The Assignment

Per Wahloo’s The Assignment should be required reading for anyone trying to expand their company to another. In The Assignment, Manuel Ortega, a government official, takes over as Provincial Resident of some unknown South American country after his predecessor is openly assassinated. In trying to discover this new land filled with government officials and wealth, he is surrounded by unknown, indigenous workers who can barely live. The warfare between the haves and the have-nots has been an on going battle to get what little resources out of the ground while they can. The new Provincial Resident’s role is not very clear and his new office is empty of paperwork or any instructions on what to do.

His new assistant and part-time lover, Danica Rodriguez, begins to open Manuel’s eyes to the tortuous conditions that exist for the original occupants of this unknown land.

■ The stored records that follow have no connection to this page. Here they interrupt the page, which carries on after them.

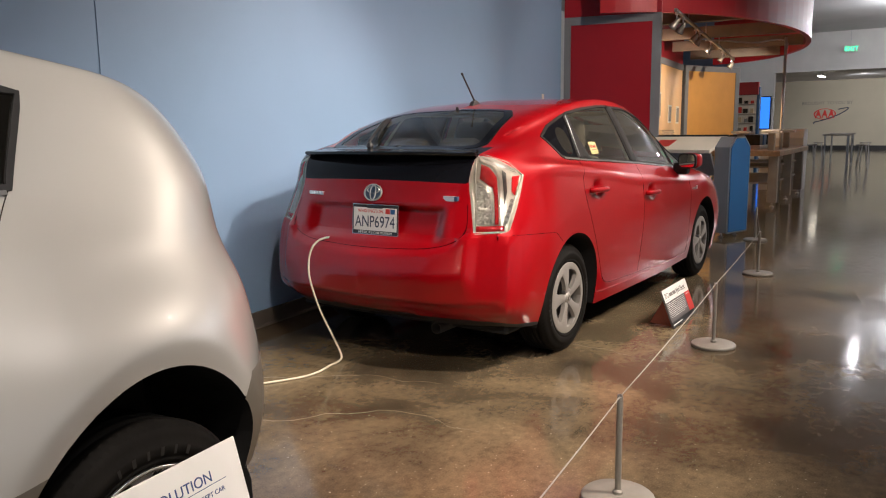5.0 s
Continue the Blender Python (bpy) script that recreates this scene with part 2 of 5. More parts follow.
# ---- mesh tools ----
def obj(name, verts, faces, material, parent=None, label="", smooth=False):
    me = bpy.data.meshes.new(name)
    me.from_pydata([tuple(v) for v in verts], [], [tuple(f) for f in faces])
    me.materials.append(material)
    if smooth:
        me.shade_smooth()
    me.update()
    ob = new(name, me)
    if parent:
        ob.parent = parent
    if label:
        ob["label"] = label
    return ob


def part(name, bm, material, parent=None, label="", smooth=False):
    me = bpy.data.meshes.new(name)
    bmesh.ops.recalc_face_normals(bm, faces=bm.faces)
    bm.to_mesh(me)
    bm.free()
    me.materials.append(material)
    if smooth:
        me.shade_smooth()
    ob = new(name, me)
    if parent:
        ob.parent = parent
    if label:
        ob["label"] = label
    return ob


def empty(name, m, label, category, group="", kind=""):
    ob = new(name)
    ob.empty_display_size = 0.1
    ob.matrix_world = m
    return tagged(ob, label, category, group, kind)


def box_bm(x0, y0, z0, x1, y1, z1, bevel=0.0, segs=2, m=None):
    bm = bmesh.new()
    bmesh.ops.create_cube(bm, size=1)
    for v in bm.verts:
        v.co = Vector(((x0 + x1) / 2 + v.co.x * (x1 - x0), (y0 + y1) / 2 + v.co.y * (y1 - y0), (z0 + z1) / 2 + v.co.z * (z1 - z0)))
    if bevel:
        bmesh.ops.bevel(bm, geom=bm.edges[:], offset=bevel, segments=segs, affect="EDGES", profile=0.5)
    if m:
        bm.transform(m)
    return bm


def lathe_bm(profile, n=48, axis="z", closed=False):
    """Turns (radius, height) points about an axis."""
    bm = bmesh.new()
    rings = []
    for r, h in profile:
        ring = []
        for i in range(n):
            a = 2 * math.pi * i / n
            c = (r * math.cos(a), r * math.sin(a), h) if axis == "z" else (r * math.cos(a), h, r * math.sin(a))
            ring.append(bm.verts.new(c))
        rings.append(ring)
    pairs = list(zip(rings, rings[1:])) + ([(rings[-1], rings[0])] if closed else [])
    for a, b in pairs:
        for i in range(n):
            bm.faces.new((a[i], a[(i + 1) % n], b[(i + 1) % n], b[i]))
    if not closed:
        for ring in (rings[0], rings[-1]):
            if profile[rings.index(ring)][0] > 1e-5:
                bm.faces.new(ring)
    bmesh.ops.remove_doubles(bm, verts=bm.verts, dist=1e-6)
    return bm


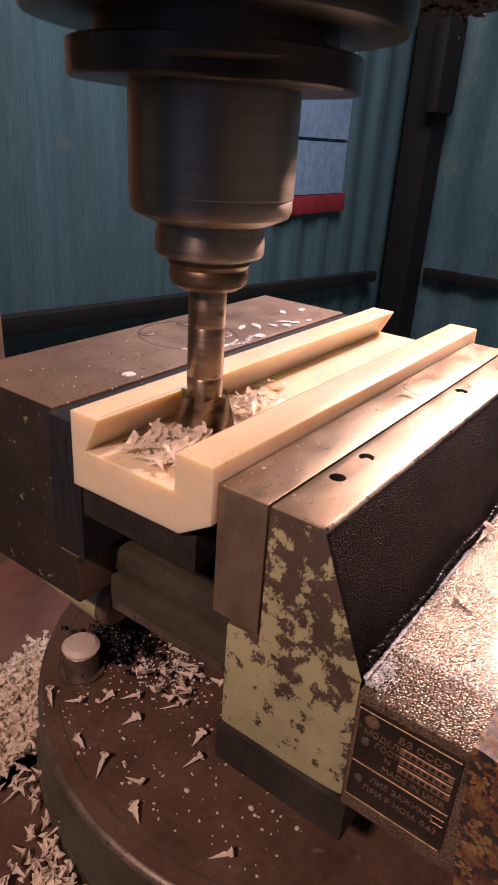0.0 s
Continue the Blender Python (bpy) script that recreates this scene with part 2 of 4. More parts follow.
def nylon():
    """Cream cast nylon: a little light goes in and comes out warmer."""
    m, nodes, links, bsdf = material("cream_nylon")
    n = noise_node(nodes, links, 30, 4)
    c = ramp(nodes, links, n.outputs[0], [(0.3, (0.665, 0.57, 0.415)), (0.7, (0.735, 0.65, 0.50))]).outputs[0]
    s = noise_node(nodes, links, 800, 2, 0.5)
    k = ramp(nodes, links, s.outputs[0], [(0.71, (0, 0, 0)), (0.77, (1, 1, 1))]).outputs[0]
    links.new(mix(nodes, links, k, c, (0.22, 0.16, 0.10)), bsdf.inputs["Base Color"])
    bsdf.inputs["Roughness"].default_value = 0.38
    bsdf.inputs["Subsurface Weight"].default_value = 0.85
    bsdf.inputs["Subsurface Radius"].default_value = (0.0105, 0.0064, 0.0022)
    bsdf.inputs["Subsurface Scale"].default_value = 1.0
    f = noise_node(nodes, links, 500, 3, 0.6, (0.15, 1, 1))
    b = nodes.new("ShaderNodeBump")
    b.inputs["Strength"].default_value, b.inputs["Distance"].default_value = 0.12, 0.0006
    links.new(f.outputs[0], b.inputs["Height"])
    links.new(b.outputs[0], bsdf.inputs["Normal"])
    return m


NYLON = nylon()


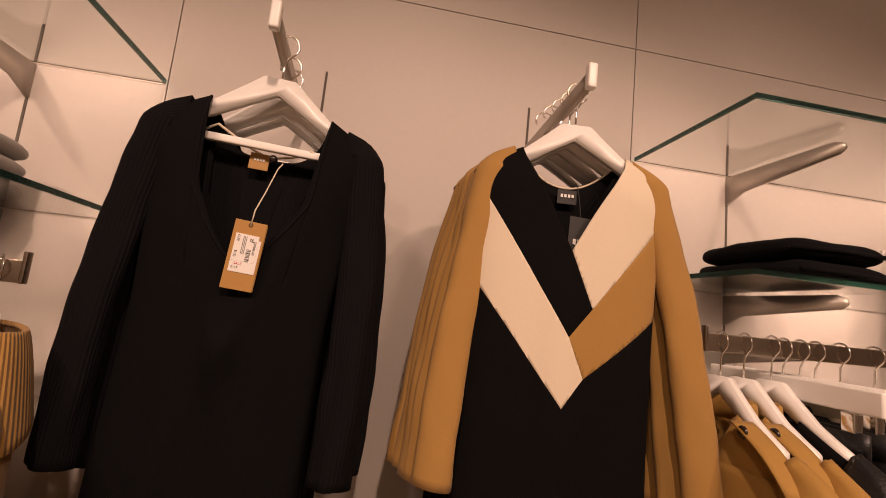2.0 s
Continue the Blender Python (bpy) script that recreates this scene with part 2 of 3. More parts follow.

When a reservoir is emptied due to insurgency, water, a precious resource in this hot climate, is trucked in, from who knows where, and somehow priority is given to the lawns of the wealthily versus the mouths of the poor.

When Manuel finds a Proclamation from his predecessor, he finds the strength to stand up for humanity. One line reads, “there has arisen a new concept of the citizen as an individual (human being). This point of view has not been applied in our province.” And I think so many times when capitalism escapes our first world boundaries, corporations, and even the individual, seems to forget that the people working in a far off land, making a measly salary, are indeed human beings. Worthy of thoughts and rights, just as we are. To think this was written in the 1960’s, well after what I consider to be a colonial period of time, and yet 50 years later we hear about factories collapsing and killing hundreds of workers. Or the work schedule of someone who built my computer causing such extreme stress that suicide is a common occurrence in the dorm like structures that house the workers for the convenience of the company and the inconvenience of family.

This was a fantastic politically charged novel. I wasn’t expecting something so intense from the co-author of the Martin Beck series, which I love. The Martin Beck series dives into social difficulties in Sweden and closer to home, while in The Assignment breaks through a specific society and drives home the evils of colonialism. Great read!